Last week, the Long Beach City Council instructed City Manager Pat West to conduct a study to determine how the city was going to achieve the new water reductions handed down from the state. It also requested an update from the LBWD on its efforts to stimulate more conservation.
“The Long Beach Water Department has been at the forefront of water conservation in California for decades and it’s something we should be very proud of,” Vice Mayor Suja Lowenthal said at the April 21 meeting. “Could we do more? We can always do more.”
In addition to the highest paying lawn-to-garden rebate program in the state, the LBWD also instituted a smart meter program that Wattier said is already paying dividends. The department was recently able to reduce one residential unit’s water usage by 98 percent because the smart meter detected a leak under the home’s foundation that was so large, Wattier couldn’t believe the house didn’t float away. He said the meters are going to be just as important in levying fines—the LBWD has issued one residential fine since Brown’s April 1 speech—as well as detecting leaks that could be wasting hundreds of gallons of water per month.

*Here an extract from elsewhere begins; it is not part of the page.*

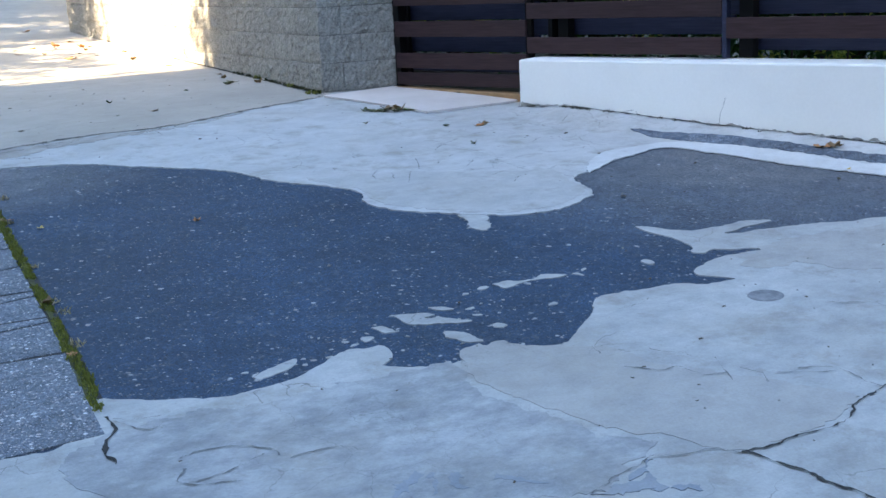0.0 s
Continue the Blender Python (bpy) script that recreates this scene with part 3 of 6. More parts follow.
gate = thing("garden_gate", FENCE.translation, "dark brown slatted wooden garden gate, shut", "gate", turn=-70)
GATE_SLATS = [(2.04, 2.16), (1.825, 1.93), (1.605, 1.72), (1.39, 1.50), (1.18, 1.285), (0.96, 1.07), (0.735, 0.845), (0.615, 0.705)]
boarded(gate, 0.030, 1.190, GATE_SLATS, -0.004)
for x in (0.015, 1.11):
    bm = bmesh.new()
    box(bm, (x, 0.090, 0.61), (x + 0.055, 0.12, 2.19), 0.004)
    part("stile", bm, M_POST, gate)
# Post added to close the gap beside the wall, near-black for its darkness.
bm = bmesh.new()
box(bm, (-0.035, 0.008, 0.60), (0.045, 0.088, 2.16), 0.004)
part("hinge_post", bm, M_POST, gate)
bm = bmesh.new()
box(bm, (0.015, -0.02, 2.165), (1.188, 0.05, 2.215), 0.004)
part("top_rail", bm, M_WOOD, gate)
bm = bmesh.new()
box(bm, (0.01, -0.035, 2.217), (1.190, 0.062, 2.235), 0.004)
part("cap_strip", bm, M_CAP, gate, "thin grey metal capping")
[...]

“You can’t get caught running a red light if there’s no cop there to catch you,” Wattier said.
The governor’s mandate is an effort to conserve enough water—1.5 million acre feet—to match the amount that currently remains in Lake Oroville, the State’s second largest reservoir next to Lake Shasta. When he delivered his speech April 1 atop a barren mountain in Northern California that would normally be covered in several feet of snow, Brown called on all Californians to band together to conserve a vital natural resource that has seen its reserves dwindle, as the State lurches into a fifth consecutive year of a record-breaking drought.
“All of us in so many different parts of California, doing so many different things, have to now pull together in our own different contexts to do what is required,” Brown said.